Une branche en plein changement structurel
Comment la numérisation a-t-elle impacté le secteur des médias ces dernières années ? Généralement, cette dernière a des répercussions tant sur les recettes que sur les coûts. On parle beaucoup de la baisse des recettes publicitaires des médias traditionnels. C’est exactement ce que montre le graphique ci-dessous. L’année 2020, marquée par la pandémie, doit toutefois être interprétée avec prudence, la situation sur le marché publicitaire devant s’être rétablie en 2021.
Alors que la radio et la télévision ont réussi à augmenter leur chiffre d’affaires publicitaire jusqu’à récemment, la presse écrite a toutefois été victime d’un fort recul. Ce recul a été d’autant plus fort que cette dernière a connu un boom jusque dans les années 2000, notamment grâce au lancement de nouveaux produits tels que les journaux du dimanche ou les journaux pour les pendulaires. Mais après 2008, le déclin a été rapide.
Les tirages des journaux ont fortement baissé ces dernières années. De plus en plus de lecteurs ont apparemment préféré réduire ou abandonner la lecture de ces derniers au profit de la consommation de contenus en ligne. Comme on pouvait s’y attendre, la publicité en ligne a également augmenté au cours des dernières années – et ce également en dehors des moteurs de recherche et des réseaux sociaux.
La tendance vers la publicité en ligne a été renforcée par une évolution technologique sur le marché de la publicité : le «targeted advertising». Au lieu de placer une annonce coûteuse dans un journal et de l’afficher de manière non ciblée à 200 000 lecteurs, la publicité sur Internet peut être affichée de manière plus ciblée aux personnes que l’annonceur souhaite atteindre.
Une compensation sur le marché des lecteurs…
Comment les médias imprimés ont-ils réagi à l’effondrement du marché publicitaire ? Ils ont notamment augmenté massivement les prix des contenus imprimés : depuis l’an 2000, l’indice des prix des journaux et des magazines a augmenté environ sept fois plus que l’indice national des prix à la consommation.

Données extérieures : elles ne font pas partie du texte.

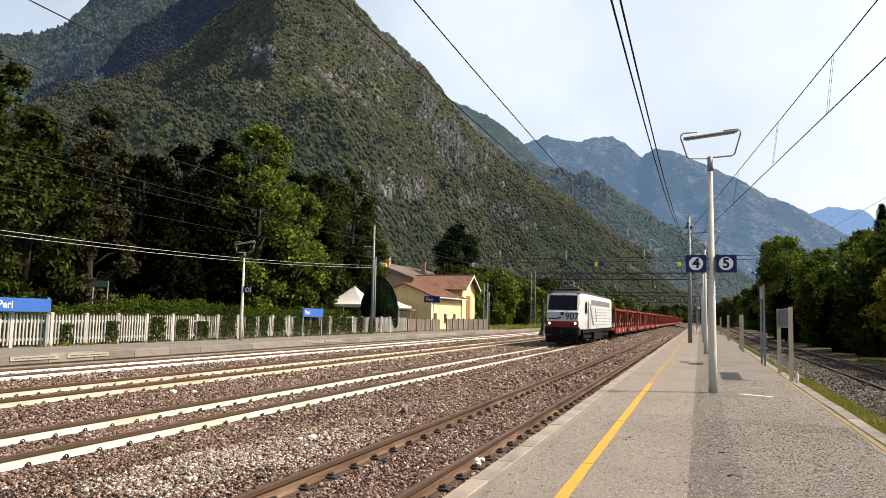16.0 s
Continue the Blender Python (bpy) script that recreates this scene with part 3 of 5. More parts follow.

Cette augmentation des prix a en partie compensé la baisse des recettes sur le marché publicitaire. Ainsi, le groupe NZZ a augmenté la part des revenus des utilisateurs dans son chiffre d’affaires d’environ 20 % au début des années 2000 à près de 50 % aujourd’hui – un effet qui n’est dû qu’en partie à la baisse du chiffre d’affaires total et à la restructuration du groupe.
… et sur les coûts
A l’heure du changement structurel qui s’opère dans la presse écrite, un regard sur la rentabilité révèle des choses surprenantes. Une mesure connue de la rentabilité est la marge Ebitda – celle-ci désigne le rapport entre le bénéfice d’exploitation avant impôts, intérêts et amortissements et le chiffre d’affaires. Le graphique ci-dessous montre cet indicateur pour les grands médias suisses. Hormis les chutes dues aux conjonctures économiques des années 2001/2002 et 2008/2009, la rentabilité ne semble pas suivre une tendance clairement négative dans son ensemble.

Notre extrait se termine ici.